Virg. perhaps had in his mind Od. 4. 140 foll., where Telemachus is recognized by his likeness to his father.
 Virg., as Heyne remarks, has imitated the reminiscences of the Homeric heroes, e. g. Il. 3. 205 foll., where Antenor recollects having entertained Menelaus and Ulysses. Dido's recollection 1. 619 foll. is of the same kind. Anchises was connected with Arcadia in legend, his tomb being shown at Mount Anchisia near Orchomenos, Pausanias 8. 12. Hesione was married to Telamon. ‘Hesionae,’ which is virtually the reading of Pal., Rom., and Med., was restored by Heins. for ‘Hesiones.’ ‘Visentem’ on his way to see. Forb. comp. Catull. 11. 9 foll., “Sive trans altas gradietur Alpes Caesaris visens monumenta magni.”
 Vestibat like “lenibant” 4. 528 &c. ‘Iuventas’ is restored by Ribbeck from Med., Pal., Rom., and Gud. for ‘iuventa.’ Virg. doubtless imitated Lucr. 5. 888, comp. by Cerda, “Tum demum puerili aevo florente iuventas Occipit et molli vestit lanugine malas,” as well as Od. 11. 319, πρίν σφωϊν ὑπὸ κροτάφοισιν ἰούλους Ἀνθῆσαι, πυκάσαι τε γένυς εὐανθέϊ λάχῃ, which Germ. quotes. Comp. also Lucr. 5.673.
 Comp. Il. 3. 210 foll., where Menelaus is taller standing, Ulysses sitting.
 Iuvenali was restored by Heins. for ‘iuvenili,’ the old reading, supported by Gud. corrected. Comp. 2. 518., 5. 475. ‘Amore’ as in 2. 10., 3. 298., 7. 57 &c., of eagerness, like ἔρως. It matters little whether we make the infinitives in the next line dependent on it or on ‘ardebat.’
 Οἳ Φένεόν τ᾽ ἐνέμοντο καὶ Ὀρχομενὸν πολύμηλον Il. 2. 605, of the Arcadian contingent. As usual, the spelling is greatly confused in the MSS., though, when we find Med. giving ‘Phaenei,’ we should remember that the short ‘e’ was written ‘ae’ as early as the first century A.D. See Mr. Munro “On a Metrical Latin Inscription,” p. 26, in the Cambridge Philosophical Transactions vol. 10, Part 2. Serv. makes a difficulty about Pheneus, which he supposes to be put by poetical licence (!) for Pallanteum: but Virg. need not have meant to confine Evander's sovereignty to the latter city. Dionys. H. 1. 34 (cited by Gossrau) speaks of some of the natives of Pheneus as forming part of the colony left by Heracles on the Capitoline hill.
 It is difficult to decide between ‘intertextam’ Pal. (corrected), Med., and ‘intertexto’ Pal. (originally), Rom. Both are mentioned by Serv. Perhaps the latter is more likely to have been altered. For the thing comp. 3. 483.

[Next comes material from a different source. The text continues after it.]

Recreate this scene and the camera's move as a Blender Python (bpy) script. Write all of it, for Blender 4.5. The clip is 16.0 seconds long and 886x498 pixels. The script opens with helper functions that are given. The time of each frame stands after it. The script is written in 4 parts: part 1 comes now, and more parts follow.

 Gossrau states, but without citing his authority, that Anchises was honoured in Arcadia and elsewhere as the patron of horses. If this is so, Virg. may have alluded to it here, as perhaps in 3. 470, 537. The separation of ‘aurea’ from ‘frena’ can hardly be ascribed to any other cause than poetical variety and metrical convenience, though there may be some force in the epithet in its present position as showing the store which Pallas set by the gift. Gossrau is wrong in saying that ‘frena bina aurea’ would have been “non satis Latinum:” but it is true nevertheless that the Augustan poets seem generally to avoid connecting an epithet with a substantive that has any other adjunct. See on G. 2. 147.
 The ‘dextra’ is that of Evander, ‘mihi’ being dat. of agent with ‘iuncta.’ The perf. is used because Evander wishes to my that their request of alliance is already granted, not, as Serv. thinks, with reference to the formation of the friendship between Evander and Anchises. It is Evander's answer to the words “Accipe daque fidem.” ‘Foedere’ modal, like “hospitio” 3. 83.